Von Bedrohung gesprochen Sie merkten an, dass er auch seine Lebensgefährtin einmal bedroht habe und diese unzufrieden mit seiner Arbeitsleistung gewesen sei. Während sie selbst zusätzlich zu ihrer Arbeit in der Altenpflege noch einem Nebenjob nachging, war der Mann als Koch in einer Gaststätte 20 Stunden die Woche beschäftigt. Ihren Äußerungen, es sei nie Geld da gewesen, widersprach der Bruder des Angeklagten. Den Nachbarn kamen Probleme des Paares erst wenige Monate vor der Tat zu Ohren. Offenkundig wurden sie Ende Februar 2013, als nämlich die als impulsiv beschriebene Frau die Tür zerschlug, weil der Mann das Schloss hatte wechseln lassen, nachdem wiederum sie zuvor ihn aus der Wohnung ausgesperrt haben soll.
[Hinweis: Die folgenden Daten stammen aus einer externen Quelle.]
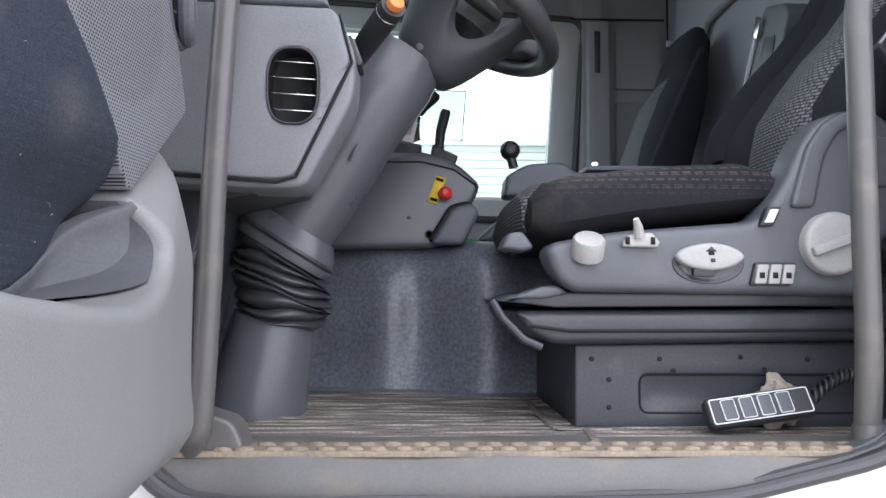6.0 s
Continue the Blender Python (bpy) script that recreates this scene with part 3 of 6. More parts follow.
part("bar", block((0.165, 0.022, 0.014), Matrix.Translation((1.040, 0.022, 2.957)), 0.004), GUTTER, bar)
foot = thing("aerial_foot", (0.935, 0.02, 2.95), "pale round aerial foot on the roof edge", "aerial")
part("puck", turned([(0.024, 0.0), (0.024, 0.010), (0.018, 0.016), (0.010, 0.018), (0.008, 0.05), (0.002, 0.052)], Matrix.Translation((0.935, 0.022, 2.948)), 20), KNOB_WHITE, foot)
setting(part("wall_front", slab([(-2.2, 0.95), (0.0, 0.95), (0.0, 1.98), (-2.2, 1.98)], FRONT_VIEW, 0.95, 1.0, 0), DARK), "dark front bulkhead below the windscreen", "cab wall")
floor = setting(part("floor", relief([(-0.62, 0.125), (1.2, 0.125), (1.2, 2.12), (-0.62, 2.12)], 0.05, TOP_VIEW, 1.485, 0.05, 0.006), FLOORMAT), "worn brown ribbed cab floor mat", "floor")
sill = setting(part("door_sill", relief([(-0.10, 1.425), (0.86, 1.425), (0.86, 1.487), (-0.10, 1.487)], 0.12, SIDE_VIEW, lambda u, v: -0.050 - 0.016 * smooth_step((v - 1.455) / 0.03) + 0.0025 * np.sin(u * 23), 0.015, 0.008), SILL), "dusty black plastic door sill", "door sill")
plate = setting(part("scuff_plate", relief([(-0.10, 0.066), (0.87, 0.066), (0.87, 0.130), (-0.10, 0.130)], 0.004, TOP_VIEW, 1.4905, 0.02, 0.003), SCUFFED), "worn tan scuff plate along the door sill", "scuff plate")
for k in range(15):
    y = 0.192 + 0.034 * k
    rib = [(-0.16 + 0.045 * i, y + 0.005 * math.sin(i * 0.7 + k * 1.9) + 0.003 * math.sin(i * 1.7 + k), 1.4855) for i in range(30)]
    part("rib", tube(rib, [0.0045 + 0.0015 * math.sin(i * 0.9 + k * 2.3) for i in range(30)], 6, squash=0.5), FLOORMAT, floor)
random.seed(9)
slot_mesh = None
for k in range(58):
    x = -0.055 + 0.0315 * (k // 2) + 0.015 * (k % 2) + random.uniform(-0.003, 0.003)
    at = (x, (0.074 if k % 2 else 0.104) + random.uniform(-0.002, 0.002), 1.4903)
    if slot_mesh is None:
        first = part("tread_stud", turned([(0.0098, 0.0), (0.0092, 0.0026), (0.0066, 0.0044), (0.0010, 0.0050)], Matrix.Diagonal((1.15, 0.62, 1, 1)), 12), SCUFFED, plate)
        slot_mesh = first.data
        first.location = at
    else:
        o = new("tread_stud", slot_mesh)
        o.parent = plate
        o.location = at
for line in ([(0.424, 0.55, 1.487), (0.424, 0.40, 1.487), (0.424, 0.262, 1.487), (0.440, 0.245, 1.487), (0.503, 0.243, 1.487)], [(0.466, 0.235, 1.487), (0.462, 0.18, 1.487), (0.455, 0.135, 1.487)]):
    part("welt", tube(curve_through(line, 4, False), 0.007, 8, squash=0.5), FLOORMAT, floor)
underbody = setting(part("underbody", joined(block((1.75, 1.9, 0.62), Matrix.Translation((0.22, 1.10, 0.93)), 0.03), block((0.9, 1.7, 0.55), Matrix.Translation((0.25, 1.10, 0.40)), 0.03)), BLACK), "plain dark lower body under the cab", "lower body")
step_panel = setting(part("step_panel", relief(rounded([(-0.085, 0.9), (0.845, 0.9), (0.838, 1.545), (0.785, 1.500), (0.70, 1.470), (0.58, 1.440), (0.20, 1.431), (-0.030, 1.436), (-0.075, 1.455)], 0.012), 0.05, SIDE_VIEW, lambda u, v: -0.036 + 0.012 * np.sin(v * 60) * 0.3, 0.03, 0.01), BLACK), "black plastic entry step panel below the sill", "step panel")
corner_panel = setting(part("corner_panel", relief(rounded([(0.846, 0.9), (1.47, 0.9), (1.47, 1.578), (0.883, 1.585), (0.868, 1.55), (0.846, 1.522)], 0.008), 0.05, SIDE_VIEW, lambda u, v: -0.02 + 0.035 * smooth_step((u - 0.965) / 0.012), 0.03, 0.008), STRIP), "slate grey plastic corner panel under the cab side", "body panel")
screw((0.925, 0.014, 1.552), (0, -1, 0), corner_panel, 0.010)


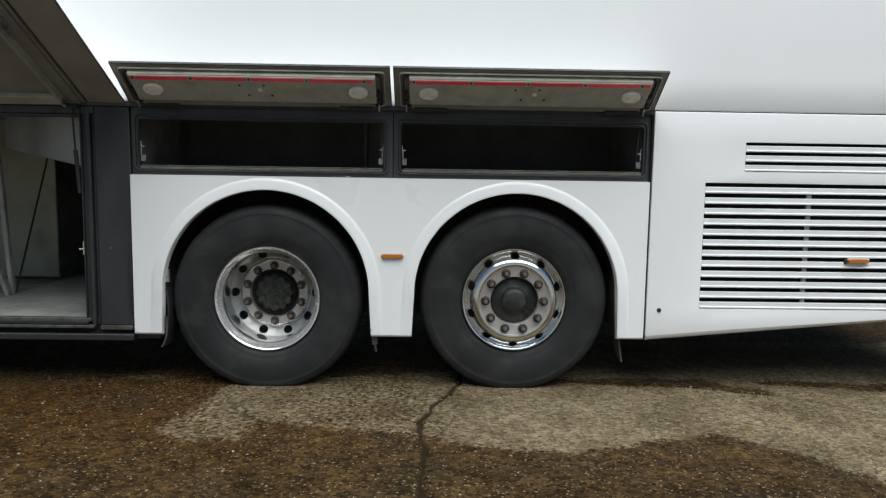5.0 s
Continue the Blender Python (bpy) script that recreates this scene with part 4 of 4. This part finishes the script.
def build_wheel(cx, cz, dished):
    if dished:
        outer = [(0.288, 0.16), (0.291, 0.11), (0.296, 0.082), (0.302, 0.074), (0.303, 0.064), (0.2995, 0.059), (0.296, 0.0595), (0.290, 0.066), (0.283, 0.079), (0.2735, 0.093), (0.2670, 0.102), (0.2665, 0.106), (0.2650, 0.109), (0.2655, 0.160), (0.2660, 0.235), (0.2660, 0.260), (0.266, 0.270)]
        inner = [(0.214, 0.305), (0.206, 0.302), (0.2015, 0.292), (0.1995, 0.276), (0.197, 0.2695), (0.193, 0.268), (0.149, 0.268), (0.146, 0.272), (0.146, 0.34)]
        band, size, phase = (0.266, 0.270, 0.214, 0.305), 0.0265, math.radians(0)
        face_y, nut_r, nut_phase = 0.268, 0.168, math.radians(90)
        label = "deep-dished polished aluminium drive wheel"
        hub = [(0.145, 0.34), (0.144, 0.312), (0.132, 0.310), (0.126, 0.300)]
    else:
        outer = [(0.288, 0.16), (0.290, 0.11), (0.294, 0.084), (0.2985, 0.076), (0.2995, 0.066), (0.295, 0.060), (0.287, 0.060), (0.281, 0.066), (0.2805, 0.076), (0.2795, 0.081), (0.278, 0.083)]
        inner = [(0.236, 0.037), (0.230, 0.0315), (0.222, 0.0285), (0.208, 0.0280), (0.200, 0.0295), (0.192, 0.033), (0.140, 0.034), (0.137, 0.038), (0.136, 0.09)]
        band, size, phase = (0.278, 0.083, 0.236, 0.037), 0.0265, math.radians(90)
        face_y, nut_r, nut_phase = 0.033, 0.166, math.radians(72)
        label = "polished aluminium trailing wheel with a raised face"
        hub = [(0.136, 0.11), (0.135, 0.078), (0.126, 0.070), (0.086, 0.064), (0.077, 0.060), (0.073, 0.046), (0.069, 0.034), (0.060, 0.026), (0.044, 0.0215), (0.034, 0.0205), (0.031, 0.0195), (0.0, 0.0190)]
    size_down = 0.977 if dished else 0.984
    outer, inner, hub = ([(r * size_down, y) for r, y in line] for line in (outer, inner, hub))
    band = (band[0] * size_down, band[1], band[2] * size_down, band[3])
    nut_r *= size_down
    split = 6 if dished else 5
    bm = bmesh.new()
    lathe(bm, outer[11:] if dished else outer, 120)
    lathe(bm, inner[:split], 120)
    wheel = part("wheel", bm, ALLOY_DISH if dished else ALLOY, coach, label, smooth=50, at=(cx, 0, cz))
    if dished:
        part("rim_flange", lathe(bmesh.new(), outer[:12], 120), ALLOY_LIP, wheel, "bright polished rim flange", smooth=50)
    lining = bmesh.new()
    disc_ob = part("disc", pierced_band(bmesh.new(), *band, 10, size, phase, walls=lining), ALLOY_DISC if dished else ALLOY, wheel, "pierced aluminium disc", smooth=0)
    cone_normals(disc_ob, *band)
    edge = part("hole_lining", lining, HUB, wheel, smooth=60)
    for k in range(1, 10):
        twin(edge, (0, 0, 0), wheel).rotation_euler = (0, k * math.pi / 5, 0)
    part("bolt_face", lathe(bmesh.new(), inner[split - 1:], 96), ALLOY_FACE, wheel, "dull brushed bolt ring", smooth=40)
    part("tyre", tyre_mesh(cz), TYRE, wheel, "worn black tyre, dusty on its side", smooth=50)
    part("hub", lathe(bmesh.new(), hub, 64), HUB, wheel, "dark greasy hub", smooth=40)
    turn = Matrix(((1, 0, 0, 0), (0, 0, -1, 0), (0, 1, 0, 0), (0, 0, 0, 1)))
    if dished:
        part("hub_cap", lathe(bmesh.new(), [(0.128, 0.330), (0.126, 0.300), (0.120, 0.290), (0.100, 0.286), (0.0, 0.2855)], 48), BLACK, wheel, "black hub recess", smooth=40)
        # scalloped boss in the middle of the cap
        bm = bmesh.new()
        rings = []
        for r, y in ((0.098, 0.286), (0.097, 0.263), (0.093, 0.257), (0.086, 0.2555), (0.080, 0.2565), (0.074, 0.2580), (0.068, 0.2600), (0.062, 0.2600), (0.056, 0.2570), (0.050, 0.2540), (0.044, 0.2535), (0.036, 0.2550), (0.026, 0.2560), (0.014, 0.2540)):
            ring = []
            for k in range(96):
                a = 2 * math.pi * k / 96
                g = 1.07 * r + (0.007 * math.cos(12 * a) if r > 0.07 else 0.0)
                knob = 0.0035 * math.cos(12 * a) * math.exp(-(((r - 0.080) / 0.012) ** 2)) + 0.0022 * math.sin(5 * a + 90 * r) + 0.0015 * math.sin(9 * a - 140 * r)
                ring.append(bm.verts.new((g * math.cos(a), y - knob, g * math.sin(a))))
            rings.append(ring)
        for p, q in zip(rings, rings[1:]):
            for k in range(96):
                bm.faces.new((p[k], p[(k + 1) % 96], q[(k + 1) % 96], q[k]))
        bm.faces.new(rings[-1])
        part("hub_boss", bm, CAP, wheel, "scalloped cast boss", smooth=30)
    else:
        for a in (-0.50, -0.85):
            part("hub_rib", bar(bmesh.new(), (0.078 * math.cos(a), 0.060, 0.078 * math.sin(a)), (0.124 * math.cos(a), 0.067, 0.124 * math.sin(a)), 0.009), BLACK, wheel)
    # brake drum and barrel behind the openings
    part("drum", lathe(bmesh.new(), [(0.290, 0.29), (0.275, 0.37), (0.10, 0.375)] if dished else [(0.276, 0.12), (0.268, 0.16), (0.11, 0.165)], 48), WELL, wheel)
    first = None
    for k in range(10):
        a = nut_phase + 2 * math.pi * k / 10
        at = (nut_r * math.cos(a), face_y, nut_r * math.sin(a))
        if first is None:
            first = part("wheel_nut", nut_mesh(), NUT, wheel, at=at)
            first.rotation_euler = (0, 0.4, 0)
            first.data.materials.append(STUD)
            for f in first.data.polygons:
                f.material_index = int(f.center.y < -0.034)
        else:
            o = twin(first, at, wheel)
            o.rotation_euler = (0, k * 1.7, 0)
    if dished:
        part("balance_weight", a_box(0.276, 0.284, 0.064, 0.082, -0.060, -0.020), CHROME, wheel, bevel=0.002)
    return wheel


build_wheel(0.722, 0.496, True)
build_wheel(2.112, 0.507, False)


def wheel_well(cx):
    bm = bmesh.new()
    pts = [(cx - 0.63, 0.30)] + [(cx + 0.63 * math.cos(math.pi * (1 - k / 24)), 0.545 + 0.605 * math.sin(math.pi * (1 - k / 24))) for k in range(25)] + [(cx + 0.63, 0.30)]
    a = [bm.verts.new((x, 0.045, z)) for x, z in pts]
    b = [bm.verts.new((x, 0.95, z)) for x, z in pts]
    for i in range(len(pts) - 1):
        bm.faces.new((a[i], a[i + 1], b[i + 1], b[i]))
    bm.faces.new(b)
    part("wheel_well", bm, WELL, coach, "sooty black wheel well", smooth=60)
    part("axle", bar(bmesh.new(), (cx, 0.30, 0.505), (cx, 2.3, 0.505), 0.16, sides=14), WELL, coach)


for c in ARCHES:
    wheel_well(c)


def mud_flap(x, y, z0, z1, w, lean, bulge, label, material):
    """A ragged rubber flap hanging behind a wheel."""
    bm = bmesh.new()
    n = 8
    left, right = [], []
    for k in range(n + 1):
        s = k / n
        z = z1 + (z0 - z1) * s
        dx = lean * s * s + bulge * math.sin(math.pi * s)
        tatter = 0.006 * math.sin(s * 17 + x * 9)
        left.append((x + dx, y, z)), right.append((x + dx + 0.012, y + w * (1 - 0.65 * s**3) + tatter, z))
    v = [[bm.verts.new(Vector(p) + Vector((t, 0, 0))) for p in side] for side in (left, right) for t in (0, 0.009)]
    for a, b in ((0, 1), (1, 3), (3, 2), (2, 0)):
        for k in range(n):
            bm.faces.new((v[a][k], v[a][k + 1], v[b][k + 1], v[b][k]))
    bm.faces.new((v[0][-1], v[1][-1], v[3][-1], v[2][-1])), bm.faces.new((v[0][0], v[1][0], v[3][0], v[2][0]))
    return part("mud_flap", bm, material, coach, label, smooth=60)


mud_flap(0.158, 0.030, 0.228, 0.60, 0.30, -0.016, 0.022, "tattered black rubber mud flap", RUBBER)
bm = bmesh.new()
edge = [Vector(c) for c in ((0.168, 0.026, 0.400), (0.172, 0.024, 0.330), (0.168, 0.022, 0.285), (0.156, 0.020, 0.248), (0.142, 0.020, 0.226))]
for p, q in zip(edge, edge[1:]):
    bar(bm, p, q, 0.007, 0.010)
part("flap_edge", bm, MUD, coach, "mud-stained curled flap edge")
mud_flap(2.682, 0.045, 0.158, 0.90, 0.42, 0.048, -0.012, "tattered mud-stained rubber flap", MUD)
bm = bar(bmesh.new(), (1.325, 0.06, 0.31), (1.328, 0.05, 0.245), 0.018, 0.03)
bar(bm, (1.328, 0.05, 0.25), (1.338, 0.045, 0.205), 0.010, 0.012)
part("hanging_bracket", bm, SILL, coach, bevel=0.002)
part("arch_clip", a_box(0.172, 0.186, 0.030, 0.06, 0.59, 0.66), CHROME, coach, bevel=0.002)


# ---- loose grit on the yard ----
def build_grit():
    rnd = random.Random(11)
    verts, faces = [], []
    for _ in range(4200):
        x, y = rnd.uniform(-1.7, 4.4), -2.0 + 2.25 * rnd.random()
        r = 0.0018 + 0.0062 * rnd.random() ** 3
        base, a0, high = len(verts), rnd.random() * 6, rnd.uniform(0.35, 0.7)
        for ring, z in ((1.0, -0.006), (0.92, -0.004 + 0.45 * r * high), (0.55, -0.004 + r * high)):
            for k in range(5):
                g = r * ring * rnd.uniform(0.55, 1.3)
                verts.append((x + g * math.cos(a0 + k * 1.257), y + g * 0.85 * math.sin(a0 + k * 1.257), z))
        for k in range(5):
            for q in (0, 5):
                faces.append((base + q + k, base + q + (k + 1) % 5, base + q + 5 + (k + 1) % 5, base + q + 5 + k))
        faces.append(tuple(base + 10 + k for k in range(5)))
    me = bpy.data.meshes.new("grit")
    me.from_pydata(verts, [], faces)
    m = bpy.data.materials.new("mixed_grit")
    m.use_nodes = True
    n, l = m.node_tree.nodes, m.node_tree.links
    r = n.new("ShaderNodeValToRGB")
    r.color_ramp.elements[0].color, r.color_ramp.elements[1].color = (0.035, 0.024, 0.013, 1), (0.30, 0.245, 0.165, 1)
    r.color_ramp.elements[0].position = 0.4
    l.new(n.new("ShaderNodeNewGeometry").outputs["Random Per Island"], r.inputs[0])
    l.new(r.outputs[0], n["Principled BSDF"].inputs["Base Color"])
    n["Principled BSDF"].inputs["Roughness"].default_value = 0.75
    me.materials.append(m)
    tagged(new("grit", me), "loose pale and brown grit scattered over the yard", "grit", kind="stuff")


build_grit()
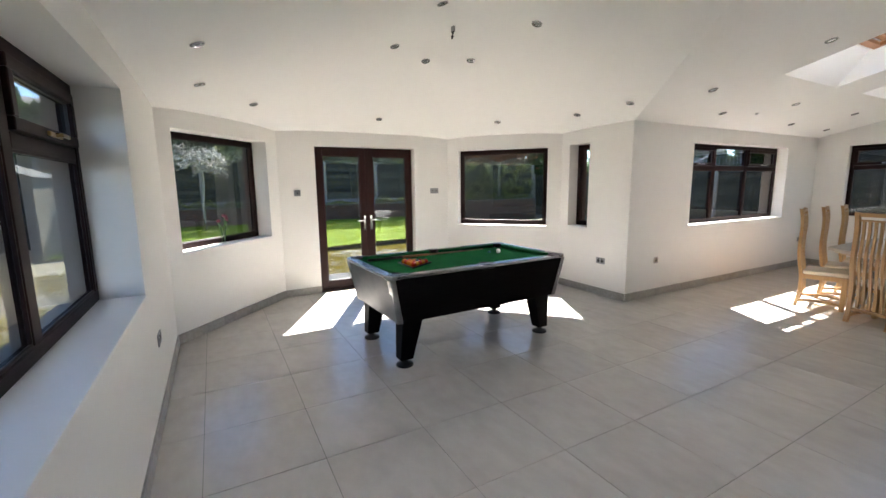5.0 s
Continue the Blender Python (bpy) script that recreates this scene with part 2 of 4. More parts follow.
SHED_PALE = material("pale_shed_cladding", (0.20, 0.18, 0.145), 0.8, color2=(0.12, 0.11, 0.09), var=0.8, scale=4, fine=40, per_object=0.1)
FELT = material("grey_roof_felt", (0.16, 0.155, 0.15), 0.9, color2=(0.11, 0.108, 0.10), var=0.8, scale=4)
ROOF_TILE = material("grey_roof_tile", (0.30, 0.27, 0.25), 0.8, color2=(0.22, 0.20, 0.19), var=0.8, scale=4, fine=30, per_object=0.08)
RENDER_WHITE = material("white_render", (0.75, 0.73, 0.70), 0.8, var=0.4, scale=3)
TIMBER_DARK = material("black_timber", (0.03, 0.027, 0.025), 0.7, var=0.6, scale=8)
BARK = material("grey_brown_bark", (0.13, 0.10, 0.075), 0.9, color2=(0.08, 0.06, 0.045), var=0.9, scale=8, fine=50, bump=0.5, bump_scale=40, stretch=(3, 3, 0.6))
# sun highlights and dark gaps are put into this wide spread of leaf tones
HEDGE_LEAF = leaf_material("hedge_leaf", (0.03, 0.055, 0.016), (0.36, 0.39, 0.16), 0.25)
CONIFER_LEAF = leaf_material("conifer_leaf", (0.03, 0.07, 0.018), (0.07, 0.12, 0.03), 0.5)
YELLOW_LEAF = leaf_material("yellow_green_leaf", (0.30, 0.34, 0.03), (0.20, 0.26, 0.03), 0.5)
BLOSSOM = leaf_material("white_blossom", (0.72, 0.66, 0.62), (0.55, 0.47, 0.42), 0.6)
DRY_LEAF = leaf_material("dry_brown_leaf", (0.22, 0.10, 0.045), (0.12, 0.06, 0.03), 0.7)
# bark painted pale to give the twigs their sunlit look
PALE_TWIG = material("sunlit_twig_bark", (0.56, 0.53, 0.47), 0.8, color2=(0.38, 0.35, 0.30), var=0.8, scale=10, fine=60)
BENCH_SLAT = material("weathered_bench_slat", (0.60, 0.58, 0.54), 0.7, color2=(0.48, 0.46, 0.42), var=0.8, scale=6, fine=60)
CAST_IRON = material("black_cast_iron", (0.015, 0.015, 0.016), 0.45, 0.4, var=0.5, scale=20)
WHITE_NET = material("white_net_cord", (0.75, 0.75, 0.73), 0.7, var=0.3)


# ---------------------------------------------------------------- building helpers
def box(bm, x0, x1, y0, y1, z0, z1, m=None):
    vs = [bm.verts.new((x, y, z)) for z in (z0, z1) for y in (y0, y1) for x in (x0, x1)]
    for q in ((0, 2, 3, 1), (4, 5, 7, 6), (0, 1, 5, 4), (2, 6, 7, 3), (0, 4, 6, 2), (1, 3, 7, 5)):
        bm.faces.new([vs[i] for i in q])
    if m is not None:
        bmesh.ops.transform(bm, matrix=m, verts=vs)
    return vs


def boxes(*list_of):
    bm = bmesh.new()
    for b in list_of:
        box(bm, *b)
    return bm


def soft(bm, width=0.004, segments=2):
    bmesh.ops.bevel(bm, geom=bm.edges[:], offset=width, segments=segments, affect="EDGES", profile=0.5, clamp_overlap=True)
    return bm


def cyl(bm, p0, p1, r0, r1=None, n=12, caps=True):
    r1 = r0 if r1 is None else r1
    p0, p1 = Vector(p0), Vector(p1)
    d = p1 - p0
    q = d.to_track_quat("Z", "Y").to_matrix()
    rings = []
    for p, r in ((p0, r0), (p1, r1)):
        rings.append([bm.verts.new(p + q @ Vector((r * math.cos(a), r * math.sin(a), 0))) for a in (2 * math.pi * i / n for i in range(n))])
    for i in range(n):
        bm.faces.new((rings[0][i], rings[0][(i + 1) % n], rings[1][(i + 1) % n], rings[1][i]))
    if caps:
        bm.faces.new(rings[0][::-1])
        bm.faces.new(rings[1])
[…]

Ob man den beiden Kindern ein Erscheinen im Zeugenstand ersparen kann, war am Montagabend noch nicht sicher. Am Dienstag sollen weitere Zeugen vernommen und die Sachverständigen, darunter der Gerichtsmediziner, gehört werden. Es sind noch zwei weitere Verhandlungstage angesetzt.